» **What you will do**
Every line of the material is to be quoted verbatim, minus the pictures.

» **Information shown**
— begin —

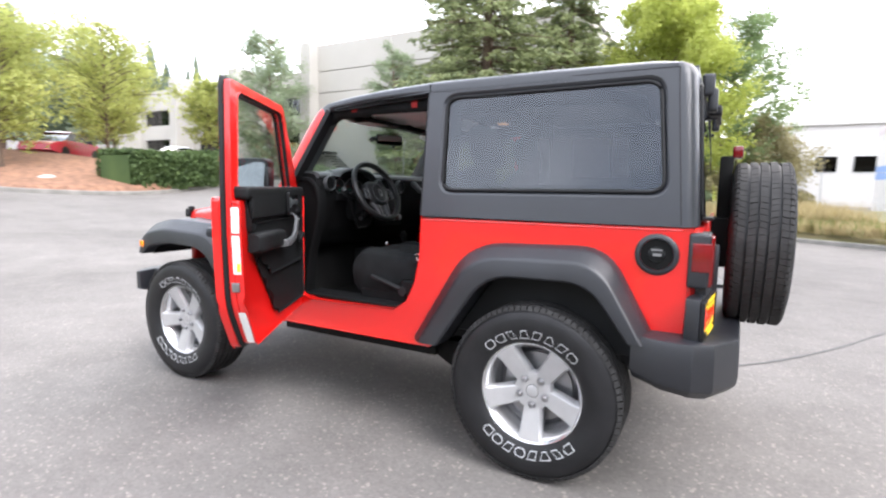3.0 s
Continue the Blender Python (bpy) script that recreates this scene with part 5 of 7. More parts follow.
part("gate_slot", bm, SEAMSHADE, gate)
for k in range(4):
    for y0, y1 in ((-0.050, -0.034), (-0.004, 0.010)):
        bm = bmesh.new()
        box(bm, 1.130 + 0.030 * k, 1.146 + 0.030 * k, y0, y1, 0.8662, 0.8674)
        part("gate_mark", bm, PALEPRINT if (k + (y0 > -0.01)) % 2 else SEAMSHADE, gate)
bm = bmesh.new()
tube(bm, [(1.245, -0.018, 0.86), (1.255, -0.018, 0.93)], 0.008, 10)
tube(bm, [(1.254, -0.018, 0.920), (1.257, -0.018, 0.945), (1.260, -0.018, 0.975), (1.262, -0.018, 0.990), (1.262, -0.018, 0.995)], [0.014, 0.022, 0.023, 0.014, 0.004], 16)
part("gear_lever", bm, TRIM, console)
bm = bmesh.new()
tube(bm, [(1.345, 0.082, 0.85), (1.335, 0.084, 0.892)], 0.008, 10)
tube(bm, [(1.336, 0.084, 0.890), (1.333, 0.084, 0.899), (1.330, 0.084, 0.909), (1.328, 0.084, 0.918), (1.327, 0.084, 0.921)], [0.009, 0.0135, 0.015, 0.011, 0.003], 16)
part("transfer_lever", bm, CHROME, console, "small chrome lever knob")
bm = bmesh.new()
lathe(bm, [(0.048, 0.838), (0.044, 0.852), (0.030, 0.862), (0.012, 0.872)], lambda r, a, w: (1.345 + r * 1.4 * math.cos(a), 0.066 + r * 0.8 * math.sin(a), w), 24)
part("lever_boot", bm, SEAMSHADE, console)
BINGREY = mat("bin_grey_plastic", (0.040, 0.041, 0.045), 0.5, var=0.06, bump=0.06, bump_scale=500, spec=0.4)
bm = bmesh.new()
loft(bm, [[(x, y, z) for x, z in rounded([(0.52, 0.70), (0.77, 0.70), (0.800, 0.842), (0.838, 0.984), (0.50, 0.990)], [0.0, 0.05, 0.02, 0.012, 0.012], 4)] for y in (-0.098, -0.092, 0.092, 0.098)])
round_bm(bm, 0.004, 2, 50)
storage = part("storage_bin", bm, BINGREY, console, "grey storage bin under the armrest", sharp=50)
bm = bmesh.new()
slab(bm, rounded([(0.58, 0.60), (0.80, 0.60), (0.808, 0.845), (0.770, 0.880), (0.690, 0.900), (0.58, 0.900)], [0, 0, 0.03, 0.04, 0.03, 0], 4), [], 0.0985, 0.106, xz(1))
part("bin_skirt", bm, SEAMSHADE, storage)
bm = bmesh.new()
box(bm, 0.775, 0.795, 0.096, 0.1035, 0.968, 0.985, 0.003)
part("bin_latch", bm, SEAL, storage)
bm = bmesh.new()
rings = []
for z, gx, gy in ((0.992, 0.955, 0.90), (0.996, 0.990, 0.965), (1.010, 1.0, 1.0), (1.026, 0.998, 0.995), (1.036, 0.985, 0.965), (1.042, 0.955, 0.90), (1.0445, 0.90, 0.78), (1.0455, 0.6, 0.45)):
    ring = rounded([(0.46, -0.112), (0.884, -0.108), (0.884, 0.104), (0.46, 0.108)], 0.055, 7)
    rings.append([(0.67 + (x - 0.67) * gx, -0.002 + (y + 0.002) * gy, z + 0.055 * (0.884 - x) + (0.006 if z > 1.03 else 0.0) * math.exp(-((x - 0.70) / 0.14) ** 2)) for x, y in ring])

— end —

» **Written answer**
3.0 s
Continue the Blender Python (bpy) script that recreates this scene with part 5 of 7. More parts follow.
part("gate_slot", bm, SEAMSHADE, gate)
for k in range(4):
    for y0, y1 in ((-0.050, -0.034), (-0.004, 0.010)):
        bm = bmesh.new()
        box(bm, 1.130 + 0.030 * k, 1.146 + 0.030 * k, y0, y1, 0.8662, 0.8674)
        part("gate_mark", bm, PALEPRINT if (k + (y0 > -0.01)) % 2 else SEAMSHADE, gate)
bm = bmesh.new()
tube(bm, [(1.245, -0.018, 0.86), (1.255, -0.018, 0.93)], 0.008, 10)
tube(bm, [(1.254, -0.018, 0.920), (1.257, -0.018, 0.945), (1.260, -0.018, 0.975), (1.262, -0.018, 0.990), (1.262, -0.018, 0.995)], [0.014, 0.022, 0.023, 0.014, 0.004], 16)
part("gear_lever", bm, TRIM, console)
bm = bmesh.new()
tube(bm, [(1.345, 0.082, 0.85), (1.335, 0.084, 0.892)], 0.008, 10)
tube(bm, [(1.336, 0.084, 0.890), (1.333, 0.084, 0.899), (1.330, 0.084, 0.909), (1.328, 0.084, 0.918), (1.327, 0.084, 0.921)], [0.009, 0.0135, 0.015, 0.011, 0.003], 16)
part("transfer_lever", bm, CHROME, console, "small chrome lever knob")
bm = bmesh.new()
lathe(bm, [(0.048, 0.838), (0.044, 0.852), (0.030, 0.862), (0.012, 0.872)], lambda r, a, w: (1.345 + r * 1.4 * math.cos(a), 0.066 + r * 0.8 * math.sin(a), w), 24)
part("lever_boot", bm, SEAMSHADE, console)
BINGREY = mat("bin_grey_plastic", (0.040, 0.041, 0.045), 0.5, var=0.06, bump=0.06, bump_scale=500, spec=0.4)
bm = bmesh.new()
loft(bm, [[(x, y, z) for x, z in rounded([(0.52, 0.70), (0.77, 0.70), (0.800, 0.842), (0.838, 0.984), (0.50, 0.990)], [0.0, 0.05, 0.02, 0.012, 0.012], 4)] for y in (-0.098, -0.092, 0.092, 0.098)])
round_bm(bm, 0.004, 2, 50)
storage = part("storage_bin", bm, BINGREY, console, "grey storage bin under the armrest", sharp=50)
bm = bmesh.new()
slab(bm, rounded([(0.58, 0.60), (0.80, 0.60), (0.808, 0.845), (0.770, 0.880), (0.690, 0.900), (0.58, 0.900)], [0, 0, 0.03, 0.04, 0.03, 0], 4), [], 0.0985, 0.106, xz(1))
part("bin_skirt", bm, SEAMSHADE, storage)
bm = bmesh.new()
box(bm, 0.775, 0.795, 0.096, 0.1035, 0.968, 0.985, 0.003)
part("bin_latch", bm, SEAL, storage)
bm = bmesh.new()
rings = []
for z, gx, gy in ((0.992, 0.955, 0.90), (0.996, 0.990, 0.965), (1.010, 1.0, 1.0), (1.026, 0.998, 0.995), (1.036, 0.985, 0.965), (1.042, 0.955, 0.90), (1.0445, 0.90, 0.78), (1.0455, 0.6, 0.45)):
    ring = rounded([(0.46, -0.112), (0.884, -0.108), (0.884, 0.104), (0.46, 0.108)], 0.055, 7)
    rings.append([(0.67 + (x - 0.67) * gx, -0.002 + (y + 0.002) * gy, z + 0.055 * (0.884 - x) + (0.006 if z > 1.03 else 0.0) * math.exp(-((x - 0.70) / 0.14) ** 2)) for x, y in ring])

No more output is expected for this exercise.